At the same time, the image remains a dance of drifting, curling, flowing shapes, of delicious gradations of black and white, of implied motion as in a Jackson Pollock “drip” or “action” painting. But Pollock’s rhythm is more likely to resemble that of boxing, with flurries of punches, jabs, hooks; Van Chu’s rhythm is more like the rhythms of Tai Chi, flowing and curving like the motions of water in a trance.
If we’re open and attentive to our experience, we can see that the whole of it or any part of it may play its role in any moment. A vivid dream or nightmare can color our feelings for hours after waking. A stray piece of scrap metal seen on the beach may bring to mind war or societal waste. A song may flood us with emotions that we felt during the year in our childhood when we first heard it. Van Chu’s photograph, as good art does, opens us to a concentrated vividness and variety of associations, to a greater-than-usual wholeness in the moment.

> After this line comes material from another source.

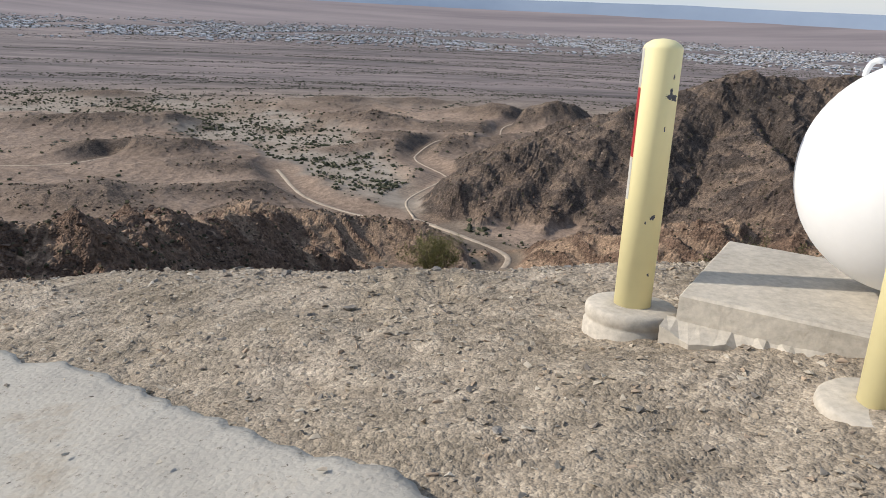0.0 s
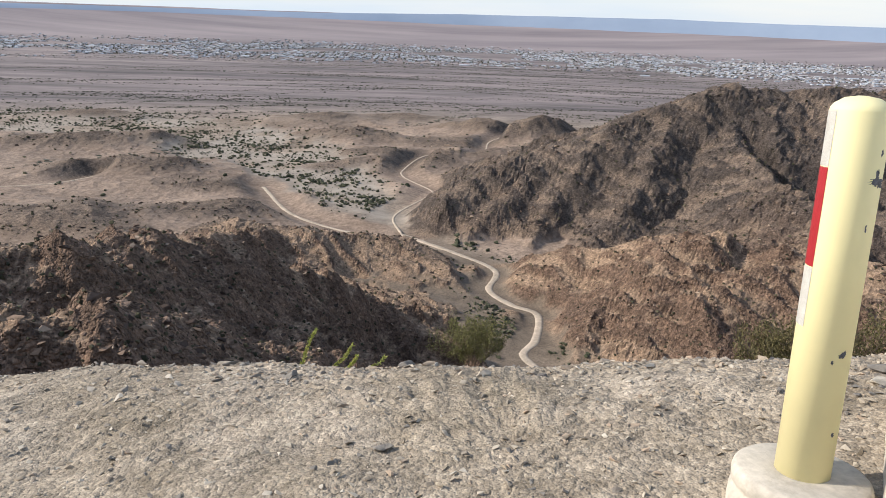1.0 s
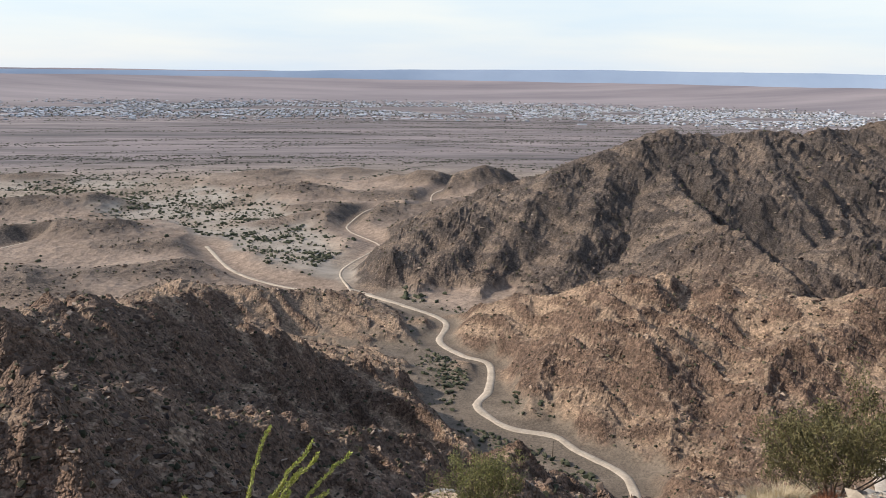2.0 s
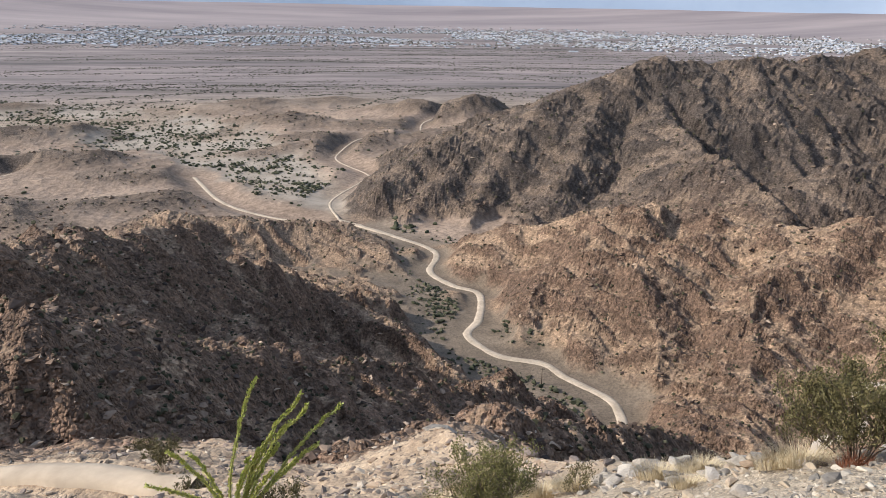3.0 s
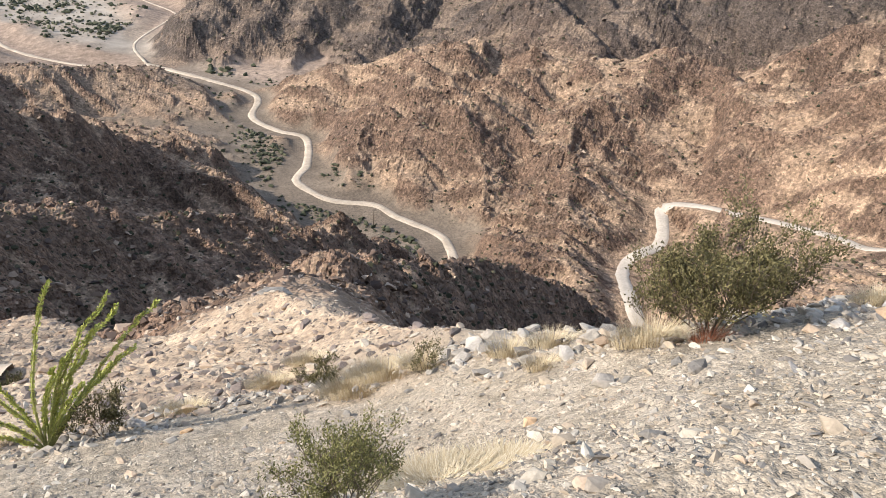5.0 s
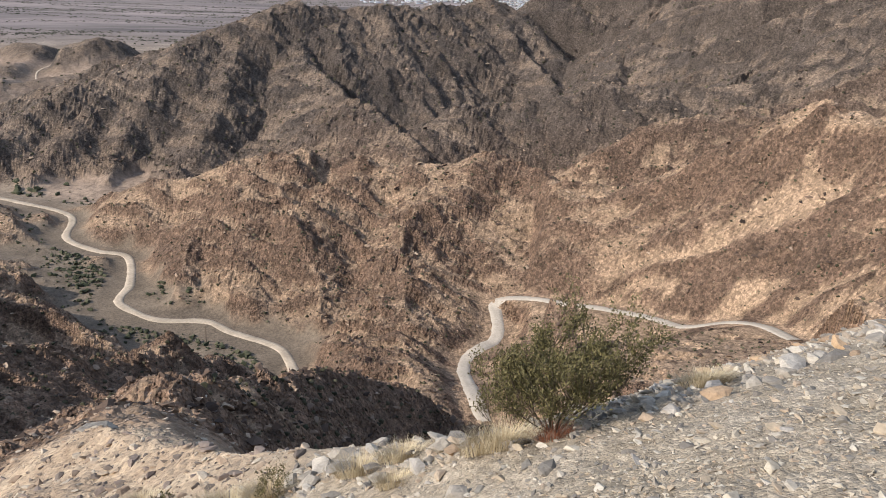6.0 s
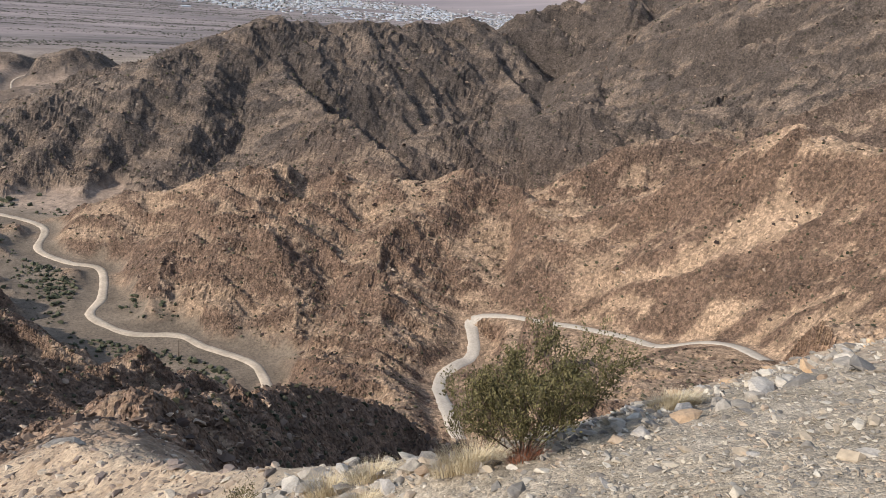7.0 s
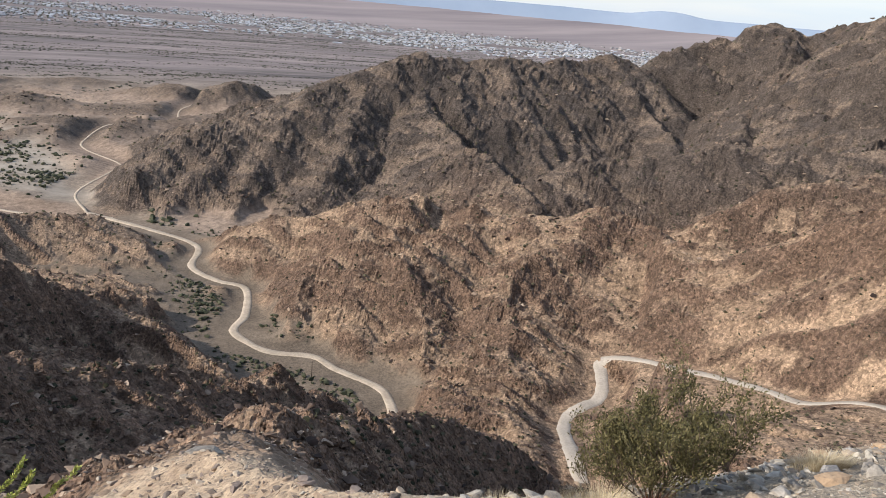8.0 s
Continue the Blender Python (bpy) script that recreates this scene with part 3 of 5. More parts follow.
# ---- the ground: one sheet, finer towards the summit ----
def build_ground():
    az = np.concatenate([np.arange(-38, 70.01, 0.15), np.arange(72, 322, 4.0)])
    rad = np.concatenate([np.arange(0.06, 1.47, 0.055), 1.5 * np.exp(np.arange(0, 2.8, 0.008)), 1.5 * np.exp(np.arange(2.8, 6.83, 0.0056)), np.linspace(1430, 4985, 90)])
    A, R2 = np.meshgrid(np.radians(az), rad, indexing="ij")
    x, y = (R2 * np.sin(A)).ravel(), (4 + R2 * np.cos(A)).ravel()
    z, rocky, road, craggy = height(x, y)
    na, nr = len(az), len(rad)
    i, j = np.meshgrid(np.arange(na), np.arange(nr - 1), indexing="ij")
    i2 = (i + 1) % na
    quads = np.stack([i * nr + j, i * nr + j + 1, i2 * nr + j + 1, i2 * nr + j], -1).reshape(-1, 4)
    me = bpy.data.meshes.new("ground")
    top = len(x)
    co = np.vstack([np.stack([x, y, z], 1), [[0, 4, height_at(0, 4)]]])
    me.vertices.add(len(co))
    me.vertices.foreach_set("co", co.ravel())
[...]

But the qualities of Van Chu’s imagery don’t summon up only a host of contemporary and personal evocations; they also recall and revive the artistic and spiritual tradition that inspired Van Chu: of the Chinese Taoist and Buddhist painters of inkbrush calligraphy and landscapes, a tradition that blossomed late in the First Milllennium, in the Northern and Southern Song Dynasties of China. I hope that you’ll follow me into the realm of Quo Xi, Ni Zan, Ma Yuan, and their descendant Van Chu, in Post 2 of “A Story of Creation.”
What I’m about to say to you is, in a sense, simple, though its ramifications are not. This will be an essential foundation for much that I’ll have to say in future posts, and it’s crucial for truly understanding art photography and the other arts.

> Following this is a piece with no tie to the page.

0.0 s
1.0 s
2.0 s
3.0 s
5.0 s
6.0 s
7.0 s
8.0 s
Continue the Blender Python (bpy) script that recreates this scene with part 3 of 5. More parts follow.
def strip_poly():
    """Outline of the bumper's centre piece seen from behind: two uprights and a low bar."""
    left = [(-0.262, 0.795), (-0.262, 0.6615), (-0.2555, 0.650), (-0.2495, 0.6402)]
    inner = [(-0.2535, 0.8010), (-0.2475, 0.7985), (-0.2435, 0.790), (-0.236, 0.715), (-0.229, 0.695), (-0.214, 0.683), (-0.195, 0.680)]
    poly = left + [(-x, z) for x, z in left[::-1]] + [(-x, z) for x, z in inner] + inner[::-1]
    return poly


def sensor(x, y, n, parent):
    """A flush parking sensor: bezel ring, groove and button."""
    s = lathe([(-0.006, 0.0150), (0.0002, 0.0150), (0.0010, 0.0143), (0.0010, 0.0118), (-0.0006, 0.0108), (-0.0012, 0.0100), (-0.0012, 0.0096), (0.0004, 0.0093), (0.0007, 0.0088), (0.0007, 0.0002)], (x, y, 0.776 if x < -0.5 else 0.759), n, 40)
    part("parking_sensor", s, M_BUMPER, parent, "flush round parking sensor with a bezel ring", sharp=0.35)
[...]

Yes, many forces and purposes go into an artwork’s making, like the urges for self-expression or self-discovery, and motivations both conscious and unconscious. But the finished work, in the way that ultimately concerns (or should concern) the one who makes it and the one who receives it, is the shaping of a medium or media in order to create an experience in another person. Once it’s made, the work can be rightly perceived, understood, and valued only by giving yourself to that experience and knowing first-hand (in the metaphorically-Biblical sense, you might say) what that experience is and what it does to you.
The measure of a work of art ought to be how much life it brings to you, in the present and for the future. How often have people said of great photography that it teaches them not just to look, but to see? And I think, for instance, of the opera conductor who declared that the two hours he was spending each night watching Maria Callas in Tosca were far more real to him than anything else going on in his day.
The psychologist Carl Jung wrote that we all have, to differing degrees, four basic modes of orienting ourselves to reality: physical sensation, emotion, intellect, and intuition. Isn’t it interesting to note how close this is to the Old Testament’s exhortation to love God “with all thy heart, with all thy soul, with all they strength, and with all thy mind”? An artwork that is whole employs all four modes to good effect, not just one or two.
I’ve seen many, many photographs that are very little more than striking color patterns or geometric designs, with perhaps a bit of pleasing texture. I see too many inexpressive closeups of peeling paint, especially on old cars. Though I’ve taken those kinds of pictures myself (and you probably have, too — why not?), I’m unlikely to exhibit them in public. My vote is with Van Gogh, who wrote in a letter: “I’d rather be an honest cobbler than just a magician with colors.”